First Minister Alex Salmond and Better Together leader Alistair Darling are due to face each other again in a second TV debate next Monday. Mr Salmond – who was judged to have lost the first debate - has admitted he should have been “clearer” about the currency question.

But today’s poll showed 44 per cent believe the Westminster parties were bluffing when they said an independent Scotland could not be part of a monetary union.

Meanwhile, leading historian Sir Tom Devine has revealed he will be voting Yes in the referendum.

The author of dozens of publications on Scottish history, Professor Devine, who is stepping down from his role as director of the Scottish Centre for Diaspora Studies at Edinburgh University this summer, refused to reveal his preference when he appeared in a public conversation with former prime minister Gordon Brown to mark his retirement.

But now the 69-year-old has said he was a No voter at the outset of the campaign and favoured a “devo-max” arrangement with further powers devolved to Holyrood.

“This has been quite a long journey for me and I’ve only come to a Yes conclusion over the last fortnight,” he said.

“The Scottish Parliament has demonstrated competent government and it represents a Scottish people who are wedded to a social democratic agenda and the kind of political values which sustained and were embedded in the welfare state of the late 1940s and 1950s.

“It is the Scots who have succeeded most in preserving the British idea of fairness and compassion in terms of state support and intervention.
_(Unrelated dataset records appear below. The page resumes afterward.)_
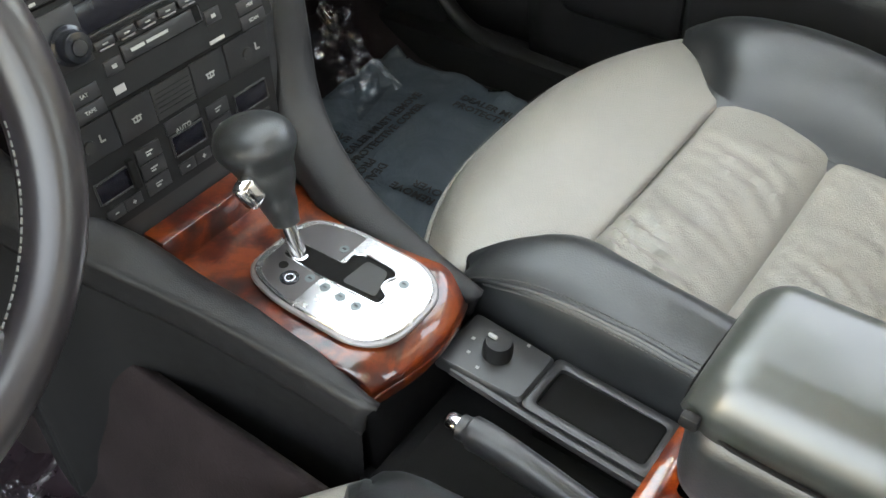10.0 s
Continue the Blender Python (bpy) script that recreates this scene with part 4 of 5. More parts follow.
def dial(x, y, r, needle, marks, name, numerals=(), span=(220, -40)):
    m = at(CF, x, y, 0.001)
    d = part(name, plate([(r * math.cos(2 * math.pi * k / 40), r * math.sin(2 * math.pi * k / 40)) for k in range(40)], 0.001, m), dial_face, cluster, "round black gauge with a bright ring")
    part("bright_ring", ring([(r * 1.06 * math.cos(2 * math.pi * k / 40), r * 1.06 * math.sin(2 * math.pi * k / 40)) for k in range(40)],
                             [(r * 0.99 * math.cos(2 * math.pi * k / 40), r * 0.99 * math.sin(2 * math.pi * k / 40)) for k in range(40)], 0.004, m, 0.001), chrome, d)
    tick = bmesh.new()
    for k in range(marks):
        a = radians(span[0] + (span[1] - span[0]) * k / (marks - 1))
        big = k % 2 == 0
        merge(tick, box(r * (0.12 if big else 0.07), r * 0.025, 0.0004, m @ pose(r * 0.90 * math.cos(a), r * 0.90 * math.sin(a), 0.0014) @ pose(0, 0, 0, 0, 0, math.degrees(a))))
    part("scale_marks", tick, print_white, d)
    for k, s in numerals:
        a = radians(span[0] + (span[1] - span[0]) * k / (marks - 1))
        writing(s, r * 0.23, at(m, r * 0.70 * math.cos(a), r * 0.70 * math.sin(a), 0.0013), print_white, d, "numeral")
    a = radians(needle)
    part("needle", box(r * 0.78, r * 0.05, 0.0012, m @ pose(r * 0.36 * math.cos(a), r * 0.36 * math.sin(a), 0.004) @ pose(0, 0, 0, 0, 0, needle), 0.0005), needle_red, d)
    part("needle_hub", lathe([(r * 0.17, 0.001), (r * 0.17, 0.005), (r * 0.13, 0.0062), (0, 0.0062)], m, 20), black_plastic, d)
    return d


tach = dial(-0.080, -0.003, 0.053, 222, 17, "rev_counter", [(0, "0"), (2, "1"), (12, "6"), (14, "7")])
part("clock_display", box(0.026, 0.014, 0.001, at(CF, -0.070, -0.031, 0.003)), dim_red, tach, "red digital clock")
for bx, by, bw, bh in ((-0.0775, -0.028, 0.003, 0.0045), (-0.072, -0.028, 0.003, 0.0045), (-0.0665, -0.028, 0.003, 0.0045), (-0.070, -0.0345, 0.021, 0.003)):
    part("clock_digit", bars([(bx, by, bw, bh)], at(CF, 0, 0, 0.0036)), lcd_red, tach)
part("unit_mark", bars([(-0.062, -0.008, 0.016, 0.0025)], at(CF, 0, 0, 0.0024)), print_white, tach)
speed = dial(0.090, 0.004, 0.053, 222, 17, "speedometer", [(0, "0"), (2, "20"), (4, "40"), (6, "60"), (8, "80"), (10, "100"), (12, "120"), (14, "140")])
part("mileage_display", box(0.022, 0.016, 0.001, at(CF, 0.093, -0.028, 0.003)), dim_red, speed, "red mileage display")
for by in (-0.0245, -0.0315):
    part("mileage_digit", bars([(0.093, by, 0.016, 0.0035)], at(CF, 0, 0, 0.0036)), lcd_red, speed)
dial(-0.020, 0.047, 0.017, 150, 5, "temperature_gauge")
dial(0.019, 0.050, 0.017, 200, 5, "fuel_gauge")
dial(-0.141, -0.042, 0.019, 200, 5, "oil_gauge")
dial(0.168, -0.036, 0.019, 60, 5, "battery_gauge")
part("driver_display", box(0.052, 0.068, 0.002, at(CF, 0.008, -0.016, 0.001), 0.001), lcd_grey, cluster, "grey driver display")
for dx in (-0.006, 0.022):
    part("reset_button", lathe([(0.003, 0), (0.003, 0.007), (0, 0.007)], at(CF, dx, -0.056, 0.0), 10), black_plastic, cluster)

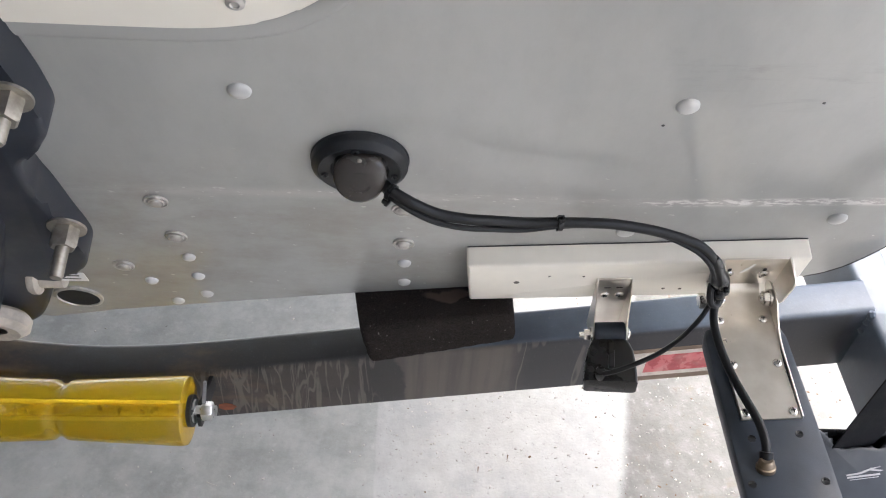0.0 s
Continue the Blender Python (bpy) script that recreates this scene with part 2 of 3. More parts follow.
def hull_paint():
    """Grey factory paint on aluminium, rubbed through along one line."""
    n = Nodes("hull_paint")
    x, s = n.axis(0), n.axis(1)
    big, orange = n.noise(5, 4), n.noise(420, 2)
    c = n.mix(n.ramp(big, 0.3, 0.7), (0.375, 0.378, 0.360), (0.408, 0.411, 0.392))
    c = n.mix(n.math("MULTIPLY", n.ramp(n.noise(26, 5, 0.7, n.scaled(1.0, 0.45, 1.0)), 0.35, 0.75), 0.20), c, (0.22, 0.215, 0.20))
    wave = n.math("ADD", n.math("MULTIPLY", n.math("SUBTRACT", n.noise(9, 4), 0.5), 0.010), n.ramp(x, -0.12, 0.24, 0.004, -0.016))
    d = n.math("ABSOLUTE", n.math("SUBTRACT", n.math("ADD", s, wave), 0.067))
    band = n.ramp(d, 0.002, 0.0085, 1.0, 0.0)
    streak = n.math("ADD", n.math("MULTIPLY", n.noise(75, 6, 0.8, n.scaled(0.45, 2.0, 1.0)), 0.55), n.math("MULTIPLY", n.noise(190, 3, 0.6, n.scaled(0.5, 1.2, 1.0)), 0.45))
    more = n.math("MULTIPLY", n.ramp(x, -0.14, 0.0, 0.475, 0.565), n.ramp(x, 0.10, 0.20, 1.0, 0.84))
    rub = n.math("MULTIPLY", band, n.ramp(n.math("ADD", streak, n.math("SUBTRACT", more, 0.5)), 0.54, 0.59))
    haze = n.math("MULTIPLY", n.ramp(d, 0.0, 0.012, 0.66, 0.0), n.ramp(n.noise(14, 5, 0.7, n.scaled(0.5, 2.0, 1.0)), 0.36, 0.62))
    # soil: brown reflection of roller and trailer low on the sheet, painted in
    soil = n.math("MULTIPLY", n.math("MULTIPLY", n.ramp(s, 0.02, 0.15, 1.0, 0.0), n.ramp(x, -0.34, 0.02, 1.0, 0.25)), n.ramp(n.noise(7, 6, 0.7, n.scaled(1.0, 1.6, 1.0)), 0.35, 0.70))
    c = n.mix(n.math("MULTIPLY", soil, 0.55), c, (0.215, 0.188, 0.150))
    smudge = n.math("MULTIPLY", n.ramp(n.noise(8, 6, 0.72, n.scaled(0.8, 3.2, 1.0, (0, 0, 8)), 0.6), 0.54, 0.72), n.ramp(n.math("ABSOLUTE", n.math("SUBTRACT", s, 0.235)), 0.01, 0.07, 1.0, 0.0))
    c = n.mix(n.math("MULTIPLY", n.math("MULTIPLY", smudge, n.ramp(x, -0.16, -0.02)), 0.45), c, (0.17, 0.165, 0.155))
    c = n.mix(haze, c, (0.50, 0.49, 0.46))
    c = n.mix(rub, c, (0.72, 0.71, 0.68))
    chips = n.math("MULTIPLY", n.ramp(n.noise(150, 2, 0.5, n.scaled(0.7, 1.2, 1.0, (0, 0, 30))), 0.71, 0.73), n.ramp(n.noise(18, 2), 0.42, 0.52))
    low = n.ramp(s, 0.0, 0.17, 1.0, 0.0)
    c = n.mix(n.math("MULTIPLY", n.math("MULTIPLY", chips, low), 0.8), c, (0.66, 0.65, 0.61))
    n.bump(orange, 0.03, 0.0006)
    r = n.math("ADD", n.ramp(big, 0.2, 0.8, 0.36, 0.42), n.math("MULTIPLY", rub, 0.3))
    return n.done(c, r, 0.0, IOR=1.55, Coat_Weight=0.8, Coat_Roughness=0.09, Coat_IOR=1.5)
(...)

Ironically, it is England, since the 1980s, which has embarked on a separate journey.”

He added: “The union of England and Scotland was not a marriage based on love. It was a marriage of convenience. It was pragmatic.

“From the 1750s down to the 1980s there was stability in the relationship. Now, all the primary foundations of that stability have gone or been massively diluted.”

Another poll at the weekend showed 38 per cent for Yes, up four points from its poll last month, with No on 47 per cent, up two points. When undecided voters are factored out of the ICM survey the split at 55 per cent for No and 45 per cent for Yes.